▸ **Information supplied**:

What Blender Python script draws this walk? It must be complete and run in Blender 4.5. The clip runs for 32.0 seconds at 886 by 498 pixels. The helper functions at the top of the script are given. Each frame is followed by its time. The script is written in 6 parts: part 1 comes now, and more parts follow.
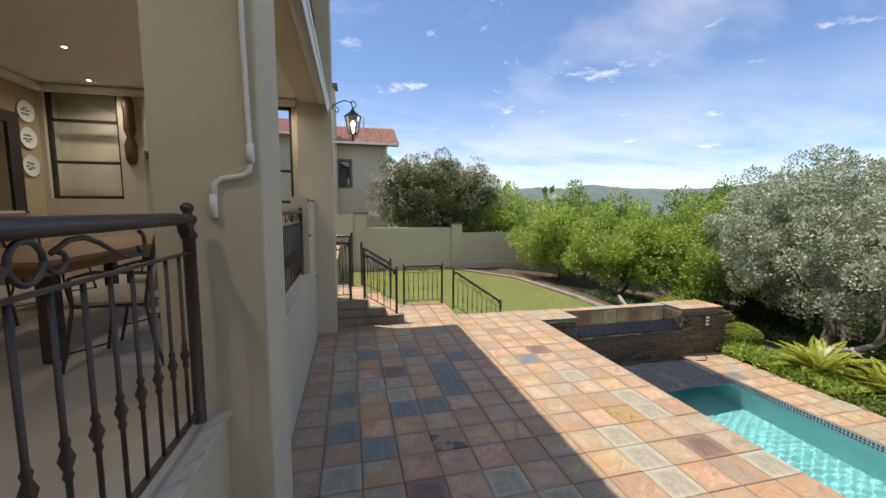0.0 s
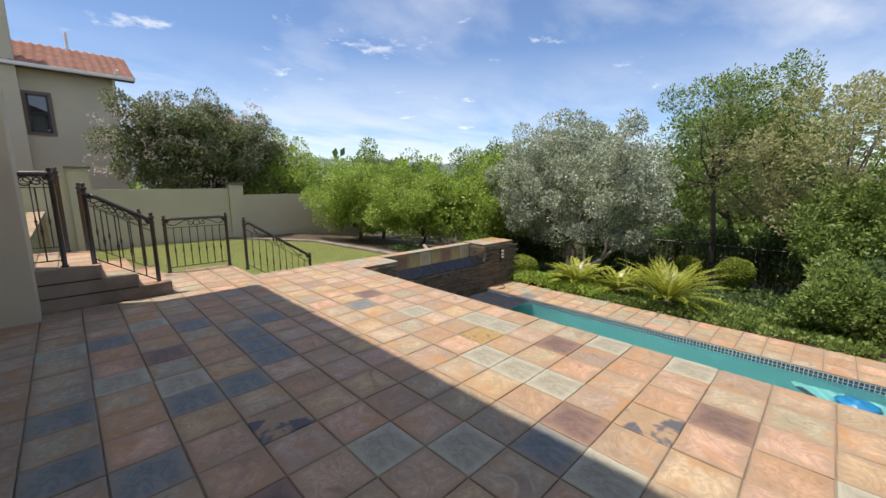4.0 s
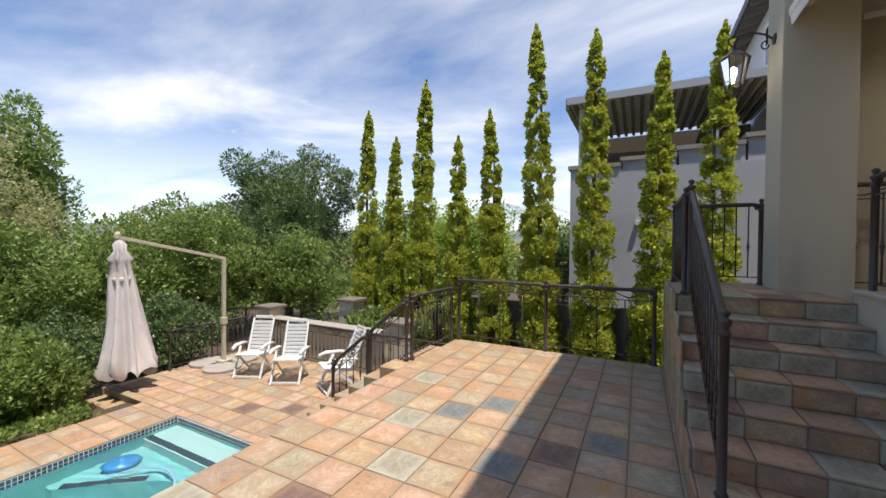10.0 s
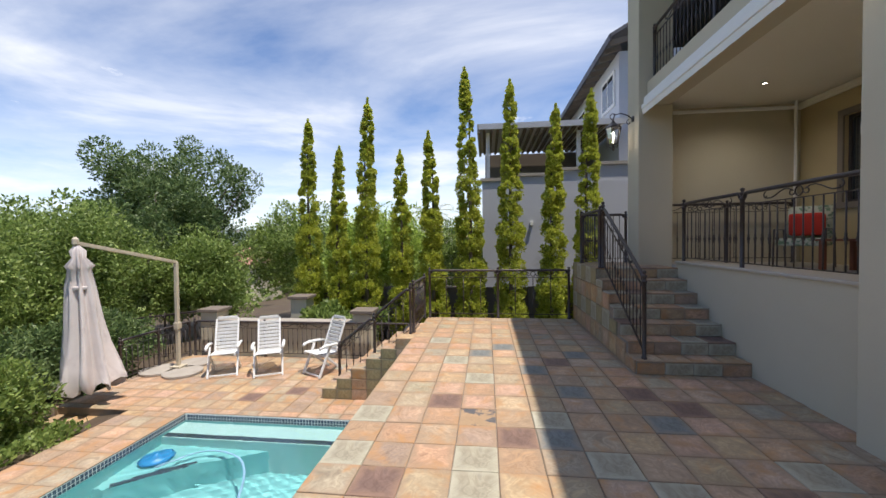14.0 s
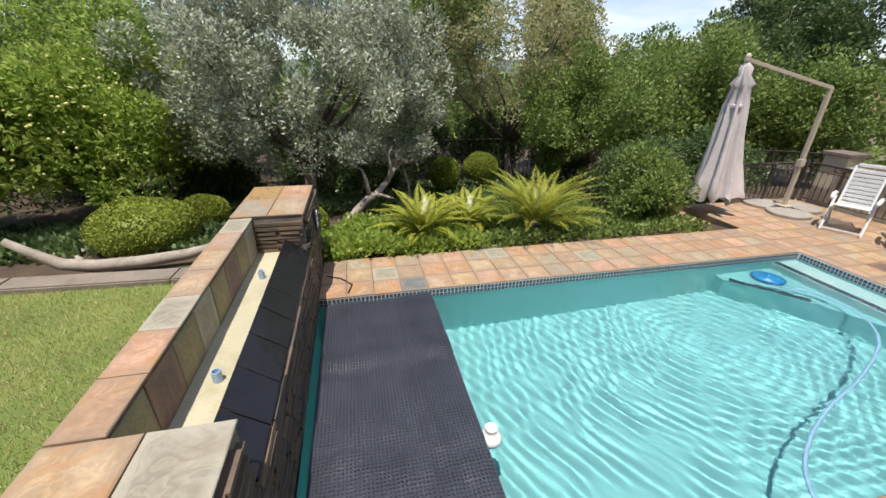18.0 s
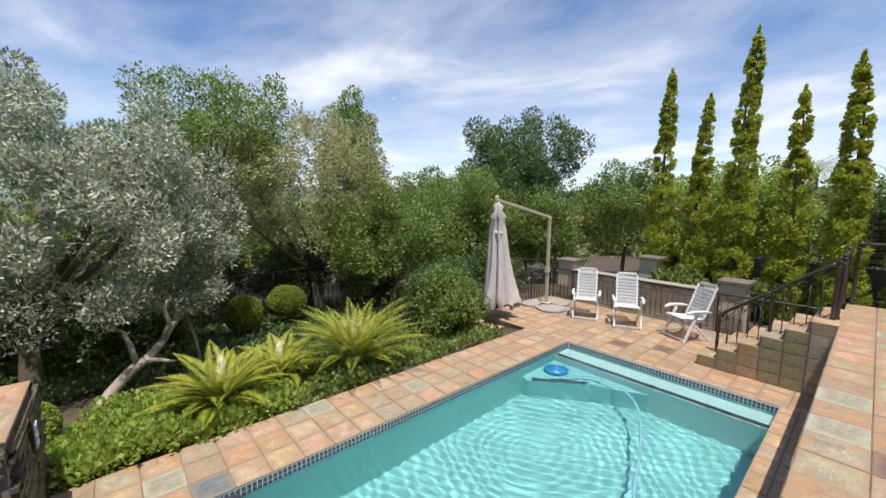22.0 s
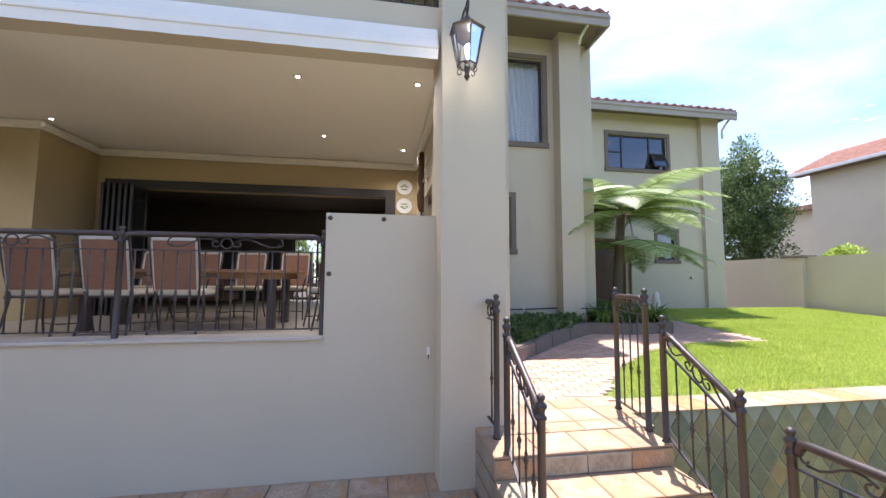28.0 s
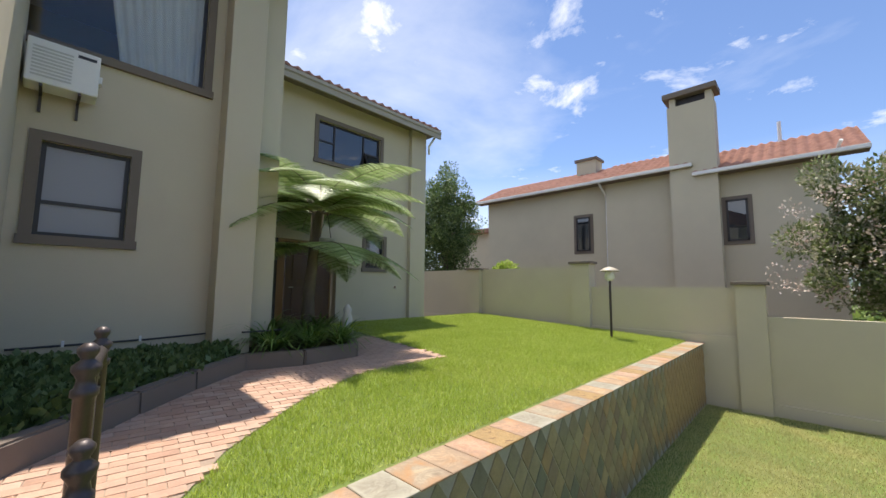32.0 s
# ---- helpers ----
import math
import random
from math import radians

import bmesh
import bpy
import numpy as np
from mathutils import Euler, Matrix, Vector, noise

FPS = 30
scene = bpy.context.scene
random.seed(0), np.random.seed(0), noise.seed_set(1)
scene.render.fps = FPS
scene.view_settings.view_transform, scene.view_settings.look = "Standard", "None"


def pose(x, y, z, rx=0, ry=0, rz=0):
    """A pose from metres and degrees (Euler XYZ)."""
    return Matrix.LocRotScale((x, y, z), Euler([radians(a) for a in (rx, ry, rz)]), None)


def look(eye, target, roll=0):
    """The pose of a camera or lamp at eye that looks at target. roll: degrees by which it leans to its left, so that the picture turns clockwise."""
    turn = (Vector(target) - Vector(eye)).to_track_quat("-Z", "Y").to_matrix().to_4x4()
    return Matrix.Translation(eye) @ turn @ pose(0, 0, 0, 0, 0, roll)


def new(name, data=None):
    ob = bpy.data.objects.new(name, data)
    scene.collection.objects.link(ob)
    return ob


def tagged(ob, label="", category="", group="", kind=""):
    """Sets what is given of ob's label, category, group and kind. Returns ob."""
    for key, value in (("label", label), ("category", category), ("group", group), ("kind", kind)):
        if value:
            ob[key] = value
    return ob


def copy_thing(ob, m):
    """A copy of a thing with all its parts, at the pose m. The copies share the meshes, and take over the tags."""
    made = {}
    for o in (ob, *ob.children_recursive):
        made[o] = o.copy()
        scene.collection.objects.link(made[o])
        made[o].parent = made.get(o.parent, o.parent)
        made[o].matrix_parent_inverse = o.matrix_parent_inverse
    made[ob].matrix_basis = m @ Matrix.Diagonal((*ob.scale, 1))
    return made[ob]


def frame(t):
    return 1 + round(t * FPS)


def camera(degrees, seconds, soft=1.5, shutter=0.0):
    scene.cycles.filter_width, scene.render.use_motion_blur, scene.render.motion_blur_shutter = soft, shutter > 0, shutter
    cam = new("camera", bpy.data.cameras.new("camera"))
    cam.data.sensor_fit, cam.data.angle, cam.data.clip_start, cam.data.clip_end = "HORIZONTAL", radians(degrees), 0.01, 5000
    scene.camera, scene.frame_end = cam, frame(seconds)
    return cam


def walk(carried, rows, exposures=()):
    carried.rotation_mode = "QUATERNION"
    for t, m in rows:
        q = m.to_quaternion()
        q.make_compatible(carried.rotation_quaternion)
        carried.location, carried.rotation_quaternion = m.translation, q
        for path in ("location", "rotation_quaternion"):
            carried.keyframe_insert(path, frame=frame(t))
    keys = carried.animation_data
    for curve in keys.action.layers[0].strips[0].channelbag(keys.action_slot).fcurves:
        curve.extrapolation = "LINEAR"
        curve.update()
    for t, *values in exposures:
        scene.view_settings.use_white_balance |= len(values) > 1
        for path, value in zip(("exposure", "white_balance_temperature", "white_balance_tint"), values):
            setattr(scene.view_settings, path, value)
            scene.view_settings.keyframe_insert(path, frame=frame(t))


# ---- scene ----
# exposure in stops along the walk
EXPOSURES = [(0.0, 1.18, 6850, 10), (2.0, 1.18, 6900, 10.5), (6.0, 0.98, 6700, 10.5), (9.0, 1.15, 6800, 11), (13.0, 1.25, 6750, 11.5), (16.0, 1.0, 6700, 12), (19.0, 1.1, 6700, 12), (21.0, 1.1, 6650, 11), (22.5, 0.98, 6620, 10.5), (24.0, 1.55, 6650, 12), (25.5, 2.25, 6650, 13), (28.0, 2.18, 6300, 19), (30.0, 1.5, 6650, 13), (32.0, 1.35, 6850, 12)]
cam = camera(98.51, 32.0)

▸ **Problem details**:
Each line of the data should be quoted exactly, with pictures left out.

▸ **Response**:
What Blender Python script draws this walk? It must be complete and run in Blender 4.5. The clip runs for 32.0 seconds at 886 by 498 pixels. The helper functions at the top of the script are given. Each frame is followed by its time. The script is written in 6 parts: part 1 comes now, and more parts follow.
0.0 s
4.0 s
10.0 s
14.0 s
18.0 s
22.0 s
28.0 s
32.0 s
# ---- helpers ----
import math
import random
from math import radians

import bmesh
import bpy
import numpy as np
from mathutils import Euler, Matrix, Vector, noise

FPS = 30
scene = bpy.context.scene
random.seed(0), np.random.seed(0), noise.seed_set(1)
scene.render.fps = FPS
scene.view_settings.view_transform, scene.view_settings.look = "Standard", "None"


def pose(x, y, z, rx=0, ry=0, rz=0):
    """A pose from metres and degrees (Euler XYZ)."""
    return Matrix.LocRotScale((x, y, z), Euler([radians(a) for a in (rx, ry, rz)]), None)


def look(eye, target, roll=0):
    """The pose of a camera or lamp at eye that looks at target. roll: degrees by which it leans to its left, so that the picture turns clockwise."""
    turn = (Vector(target) - Vector(eye)).to_track_quat("-Z", "Y").to_matrix().to_4x4()
    return Matrix.Translation(eye) @ turn @ pose(0, 0, 0, 0, 0, roll)


def new(name, data=None):
    ob = bpy.data.objects.new(name, data)
    scene.collection.objects.link(ob)
    return ob


def tagged(ob, label="", category="", group="", kind=""):
    """Sets what is given of ob's label, category, group and kind. Returns ob."""
    for key, value in (("label", label), ("category", category), ("group", group), ("kind", kind)):
        if value:
            ob[key] = value
    return ob


def copy_thing(ob, m):
    """A copy of a thing with all its parts, at the pose m. The copies share the meshes, and take over the tags."""
    made = {}
    for o in (ob, *ob.children_recursive):
        made[o] = o.copy()
        scene.collection.objects.link(made[o])
        made[o].parent = made.get(o.parent, o.parent)
        made[o].matrix_parent_inverse = o.matrix_parent_inverse
    made[ob].matrix_basis = m @ Matrix.Diagonal((*ob.scale, 1))
    return made[ob]


def frame(t):
    return 1 + round(t * FPS)


def camera(degrees, seconds, soft=1.5, shutter=0.0):
    scene.cycles.filter_width, scene.render.use_motion_blur, scene.render.motion_blur_shutter = soft, shutter > 0, shutter
    cam = new("camera", bpy.data.cameras.new("camera"))
    cam.data.sensor_fit, cam.data.angle, cam.data.clip_start, cam.data.clip_end = "HORIZONTAL", radians(degrees), 0.01, 5000
    scene.camera, scene.frame_end = cam, frame(seconds)
    return cam


def walk(carried, rows, exposures=()):
    carried.rotation_mode = "QUATERNION"
    for t, m in rows:
        q = m.to_quaternion()
        q.make_compatible(carried.rotation_quaternion)
        carried.location, carried.rotation_quaternion = m.translation, q
        for path in ("location", "rotation_quaternion"):
            carried.keyframe_insert(path, frame=frame(t))
    keys = carried.animation_data
    for curve in keys.action.layers[0].strips[0].channelbag(keys.action_slot).fcurves:
        curve.extrapolation = "LINEAR"
        curve.update()
    for t, *values in exposures:
        scene.view_settings.use_white_balance |= len(values) > 1
        for path, value in zip(("exposure", "white_balance_temperature", "white_balance_tint"), values):
            setattr(scene.view_settings, path, value)
            scene.view_settings.keyframe_insert(path, frame=frame(t))


# ---- scene ----
# exposure in stops along the walk
EXPOSURES = [(0.0, 1.18, 6850, 10), (2.0, 1.18, 6900, 10.5), (6.0, 0.98, 6700, 10.5), (9.0, 1.15, 6800, 11), (13.0, 1.25, 6750, 11.5), (16.0, 1.0, 6700, 12), (19.0, 1.1, 6700, 12), (21.0, 1.1, 6650, 11), (22.5, 0.98, 6620, 10.5), (24.0, 1.55, 6650, 12), (25.5, 2.25, 6650, 13), (28.0, 2.18, 6300, 19), (30.0, 1.5, 6650, 13), (32.0, 1.35, 6850, 12)]
cam = camera(98.51, 32.0)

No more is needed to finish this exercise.